Trying to change the mind of a smug dogmatist for the amusement of a small and hostile audience isn't high on my priority list.
Your 7100+ posts at Mormon Discussions say otherwise, Dan.
I have no interest in conversing with you, not because I nearly went to Caltech as an undergraduate or spent time at the Volcanological and Seismological Observatory of Costa Rica or entered BYU as a mathematics major with a life-sized photo of Albert Einstein on my dorm room wall, but because I don't find you intellectually serious on the issues you say you want to discuss. You're dogmatic, ill-informed, and prone to sloppy, self-serving distortions.

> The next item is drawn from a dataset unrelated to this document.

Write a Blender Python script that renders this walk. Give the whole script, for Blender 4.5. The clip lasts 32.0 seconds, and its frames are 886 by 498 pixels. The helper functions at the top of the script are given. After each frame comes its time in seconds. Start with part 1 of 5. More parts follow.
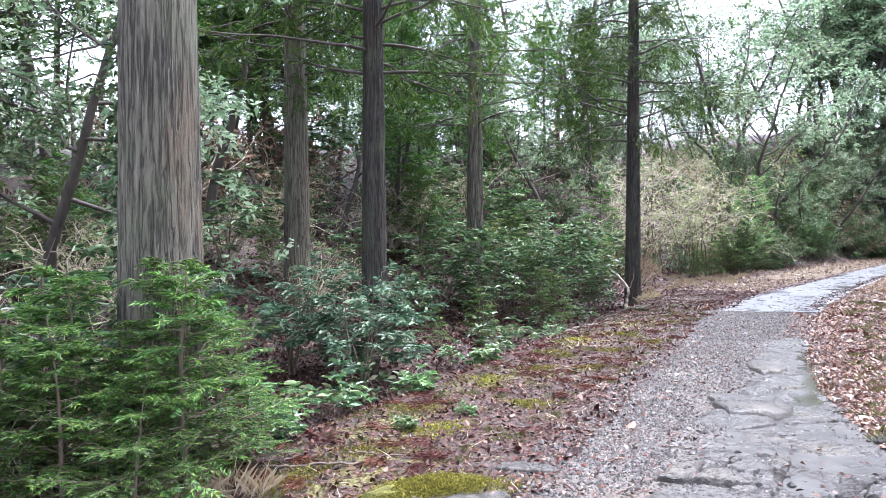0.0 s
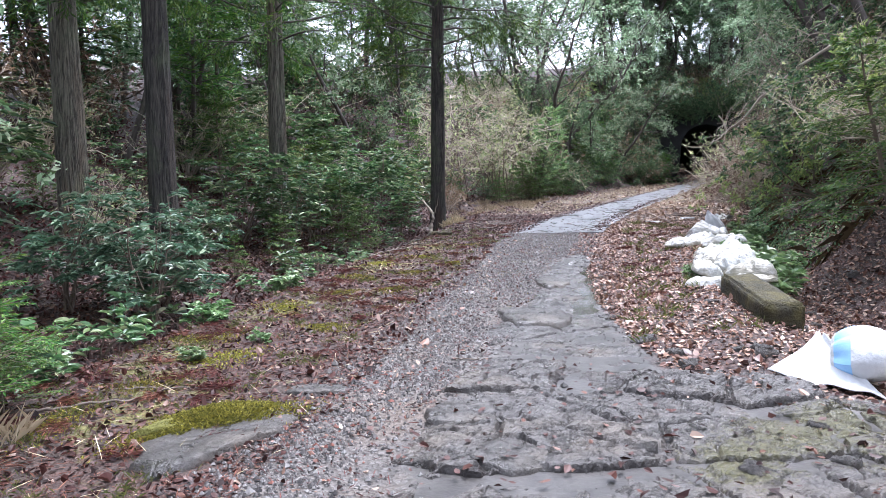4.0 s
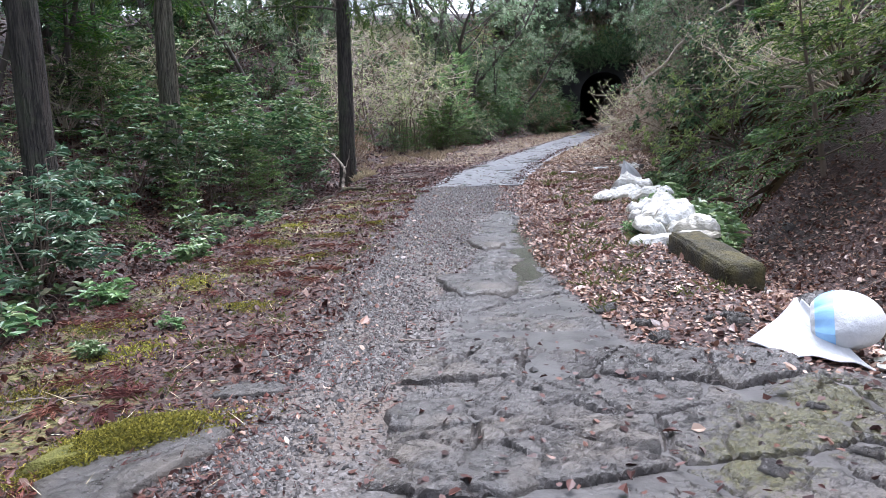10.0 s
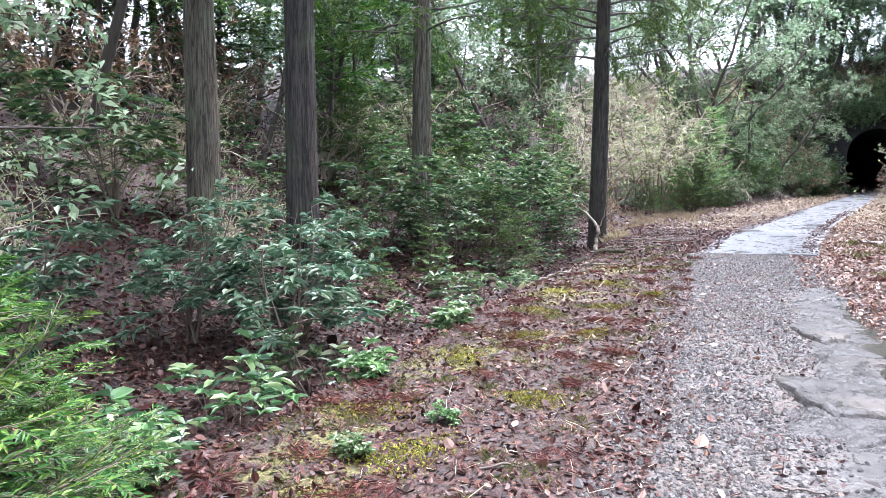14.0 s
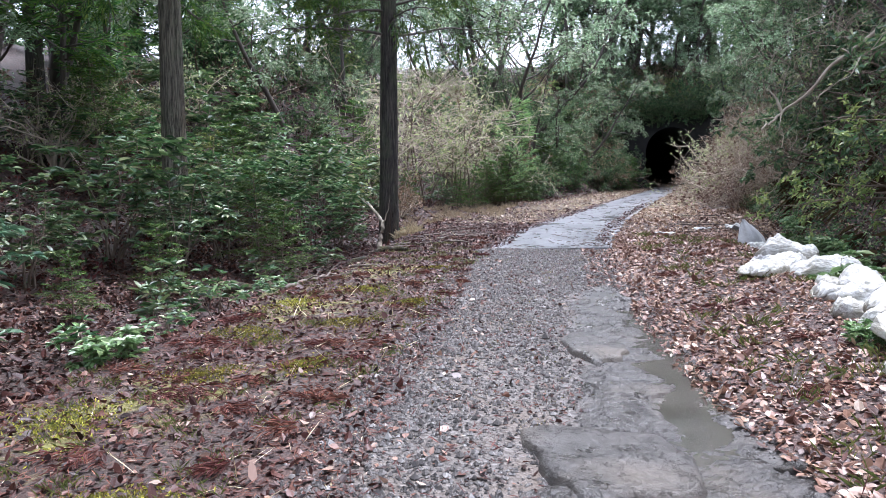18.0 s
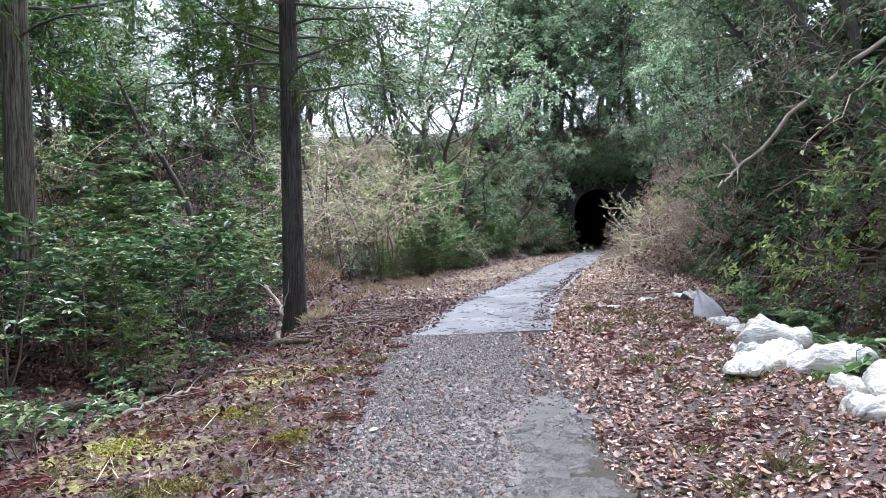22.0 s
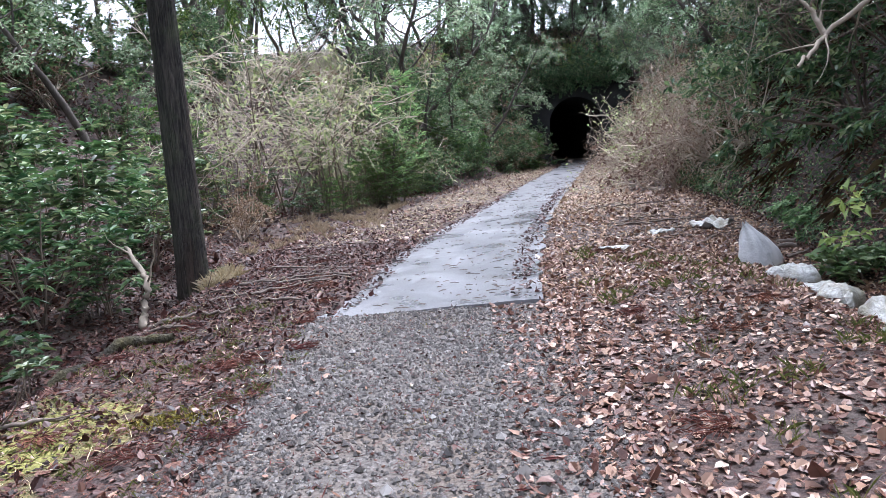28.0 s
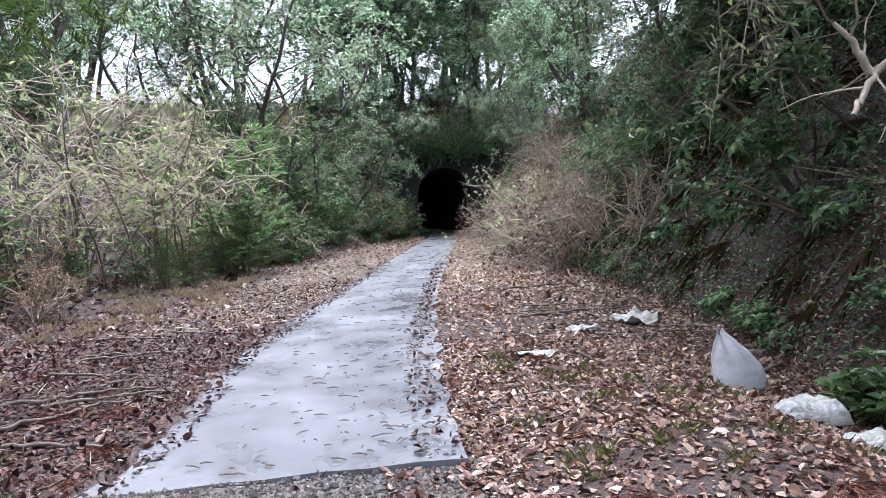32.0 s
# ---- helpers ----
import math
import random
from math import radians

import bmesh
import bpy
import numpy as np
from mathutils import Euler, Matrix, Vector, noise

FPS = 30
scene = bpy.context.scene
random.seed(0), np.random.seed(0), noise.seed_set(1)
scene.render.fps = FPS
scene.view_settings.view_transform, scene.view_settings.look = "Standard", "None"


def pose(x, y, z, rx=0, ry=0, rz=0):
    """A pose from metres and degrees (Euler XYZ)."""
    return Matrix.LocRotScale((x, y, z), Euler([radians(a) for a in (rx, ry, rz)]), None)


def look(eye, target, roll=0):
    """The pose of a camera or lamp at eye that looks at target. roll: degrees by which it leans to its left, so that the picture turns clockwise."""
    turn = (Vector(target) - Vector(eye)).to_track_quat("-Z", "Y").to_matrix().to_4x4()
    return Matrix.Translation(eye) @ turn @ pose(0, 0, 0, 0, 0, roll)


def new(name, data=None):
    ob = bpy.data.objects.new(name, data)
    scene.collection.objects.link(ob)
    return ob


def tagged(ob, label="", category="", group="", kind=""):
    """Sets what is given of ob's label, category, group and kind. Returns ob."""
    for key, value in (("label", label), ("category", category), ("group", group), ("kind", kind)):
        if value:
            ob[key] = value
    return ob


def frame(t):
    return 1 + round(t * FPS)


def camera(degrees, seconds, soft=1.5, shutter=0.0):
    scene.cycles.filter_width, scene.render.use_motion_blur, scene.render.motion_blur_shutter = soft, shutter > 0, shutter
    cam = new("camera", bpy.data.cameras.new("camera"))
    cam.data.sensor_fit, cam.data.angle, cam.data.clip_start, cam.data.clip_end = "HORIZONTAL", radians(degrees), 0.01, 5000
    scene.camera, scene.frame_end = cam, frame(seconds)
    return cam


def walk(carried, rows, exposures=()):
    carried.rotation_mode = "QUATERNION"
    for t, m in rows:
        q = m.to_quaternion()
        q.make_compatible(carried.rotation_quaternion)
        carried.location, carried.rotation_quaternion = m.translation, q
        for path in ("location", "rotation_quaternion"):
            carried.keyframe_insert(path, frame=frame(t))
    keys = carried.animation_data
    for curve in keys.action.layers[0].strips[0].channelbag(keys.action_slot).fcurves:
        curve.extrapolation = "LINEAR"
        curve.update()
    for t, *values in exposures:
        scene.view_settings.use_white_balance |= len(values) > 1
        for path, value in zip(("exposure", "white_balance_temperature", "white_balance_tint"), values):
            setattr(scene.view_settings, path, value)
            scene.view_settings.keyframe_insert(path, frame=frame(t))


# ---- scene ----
cam = camera(63.4, 32.0, 0.85)
PATH = [
    (0, (1.421, -17.203, 1.738), (0.466, -15.446, 1.69), -0.2),
    (0.5, (1.418, -17.202, 1.739), (0.45, -15.452, 1.69), -0.0),
    (1, (1.405, -17.191, 1.735), (0.429, -15.446, 1.683), -0.2),
    (1.5, (1.403, -17.196, 1.749), (0.414, -15.459, 1.689), -0.0),
    (2, (1.423, -17.207, 1.747), (0.425, -15.475, 1.691), -0.4),
    (2.5, (1.403, -17.162, 1.719), (0.444, -15.408, 1.644), -0.5),
    (3, (1.415, -17.168, 1.717), (0.549, -15.37, 1.597), -0.9),
    (3.5, (1.576, -17.108, 1.684), (0.908, -15.232, 1.489), -1.2),
    (4, (1.548, -16.971, 1.636), (1.075, -15.043, 1.393), -0.1),
    (4.5, (1.372, -16.871, 1.68), (0.871, -14.947, 1.464), 0.8),
    (6.5, (1.3, -16.858, 1.745), (0.806, -14.926, 1.589), -0.5),
    (7, (1.28, -16.849, 1.745), (0.832, -14.907, 1.58), -0.2),
    (7.5, (1.265, -16.85, 1.747), (0.88, -14.897, 1.556), 0.6),
    (8, (1.237, -16.886, 1.74), (0.93, -14.924, 1.498), 1.0),
    (8.5, (1.232, -16.831, 1.703), (0.979, -14.868, 1.413), 1.0),
    (9, (1.22, -16.582, 1.686), (1.027, -14.62, 1.349), 1.1),
    (9.5, (1.204, -16.432, 1.703), (1.037, -14.474, 1.33), 0.8),
    (10, (1.033, -16.275, 1.689), (0.836, -14.322, 1.305), -0.4),
    (10.5, (0.892, -16.159, 1.699), (0.602, -14.221, 1.297), -1.6),
    (11, (0.835, -15.951, 1.66), (0.401, -14.044, 1.238), -2.3),
    (11.5, (0.755, -15.822, 1.654), (0.183, -13.961, 1.194), -2.2),
    (12, (0.562, -15.711, 1.614), (-0.171, -13.909, 1.152), -2.3),
    (12.5, (0.389, -15.66, 1.587), (-0.445, -13.888, 1.184), -2.7),
    (13, (0.228, -15.44, 1.576), (-0.677, -13.684, 1.261), -3.3),
    (13.5, (0.103, -15.15, 1.619), (-0.762, -13.368, 1.346), -1.7),
    (14, (-0.056, -14.955, 1.567), (-0.835, -13.127, 1.343), 0.3),
    (14.5, (-0.062, -14.713, 1.554), (-0.378, -12.754, 1.305), 2.5),
    (16.5, (0.423, -13.401, 1.377), (0.283, -11.407, 1.305), -1.1),
    (17, (0.486, -13.111, 1.349), (0.224, -11.132, 1.232), -0.3),
    (17.5, (0.514, -12.804, 1.343), (0.189, -10.838, 1.165), 0.3),
    (18, (0.421, -12.607, 1.345), (0.084, -10.649, 1.12), 0.4),
    (18.5, (0.41, -12.463, 1.34), (0.117, -10.501, 1.087), 0.3),
    (19, (0.473, -12.267, 1.363), (0.242, -10.299, 1.095), 0.4),
    (19.5, (0.533, -12.02, 1.364), (0.348, -10.043, 1.127), -0.1),
    (20, (0.414, -11.698, 1.348), (0.26, -9.712, 1.179), -0.3),
    (20.5, (0.393, -11.415, 1.376), (0.249, -9.423, 1.264), -0.0),
    (21, (0.518, -11.069, 1.428), (0.364, -9.076, 1.365), -0.3),
    (21.5, (0.499, -10.809, 1.415), (0.357, -8.815, 1.37), -0.9),
    (22, (0.419, -10.481, 1.435), (0.267, -8.488, 1.391), -1.2),
    (22.5, (0.477, -10.16, 1.407), (0.33, -8.165, 1.379), -1.3),
    (23, (0.539, -9.858, 1.45), (0.464, -7.859, 1.439), -0.8),
    (23.5, (0.547, -9.536, 1.427), (0.486, -7.537, 1.446), -0.3),
    (24, (0.615, -9.158, 1.454), (0.54, -7.16, 1.485), 0.1),
    (24.5, (0.719, -8.77, 1.487), (0.595, -6.773, 1.482), -0.3),
    (26.5, (0.787, -7.817, 1.523), (0.69, -5.824, 1.384), -2.7),
    (27, (0.663, -7.496, 1.491), (0.625, -5.504, 1.316), -3.3),
    (27.5, (0.593, -7.194, 1.501), (0.542, -5.208, 1.264), -3.4),
    (28, (0.581, -6.852, 1.489), (0.488, -4.873, 1.216), -4.0),
    (28.5, (0.472, -6.592, 1.469), (0.35, -4.62, 1.158), -5.3),
    (29, (0.374, -6.311, 1.466), (0.307, -4.332, 1.183), -5.1),
    (29.5, (0.467, -5.954, 1.448), (0.526, -3.967, 1.232), -4.1),
    (30, (0.473, -5.604, 1.52), (0.685, -3.62, 1.372), -3.0),
    (30.5, (0.368, -5.222, 1.523), (0.665, -3.245, 1.474), -2.3),
    (31, (0.45, -4.86, 1.517), (0.804, -2.892, 1.477), -1.3),
    (31.5, (0.526, -4.544, 1.491), (0.861, -2.574, 1.43), -1.8),
    (32, (0.442, -4.201, 1.488), (0.743, -2.227, 1.385), -1.5),
]
walk(cam, [(t, look(eye, target, roll)) for t, eye, target, roll in PATH], [(0, 2.45, 5680, 16), (2.5, 2.5, 5680, 16), (4, 1.95, 5680, 16), (7.8, 2.02, 5680, 16), (9, 1.75, 5680, 16), (11, 1.72, 5680, 16), (12.5, 2.1, 5680, 16), (14.2, 2.5, 5680, 16), (16.5, 1.85, 5680, 16), (22, 1.98, 5680, 16), (28, 1.92, 5680, 16), (32, 1.97, 5680, 16)])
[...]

Blood pressure, Dan, blood pressure.
Okay, so let’s move the focus away from DrW and his “dogmatic, ill-informed" and "sloppy, self-serving distortions” (wow, you're a nice guy, Dan) and look at another scientist. If an when Thomas Eagar ever adds his testimony to Mormon Scholars testify, he will most likely do so in accordance with the following:
Massachusetts Institute of Technology engineering professor Thomas W. Eagar was at first unwilling to acknowledge the concerns of the movement, saying "if (the argument) gets too mainstream, I'll engage in the debate." In response to Steven E. Jones publishing a hypothesis that the World Trade Center was destroyed by controlled demolition, Eager said that adherents of the 9/11 Truth movement would use the reverse scientific method to arrive at their conclusions, as they "determine what happened, throw out all the data that doesn't fit their conclusion, and then hail their findings as the only possible conclusion. (Emphasis mine.)
If he does, won’t it tend to detract from the credibility of his “testimony” as a scientist? When subjected to close scrutiny, how can his or any other scientist’s testimony possibly add to the credibility of the Church?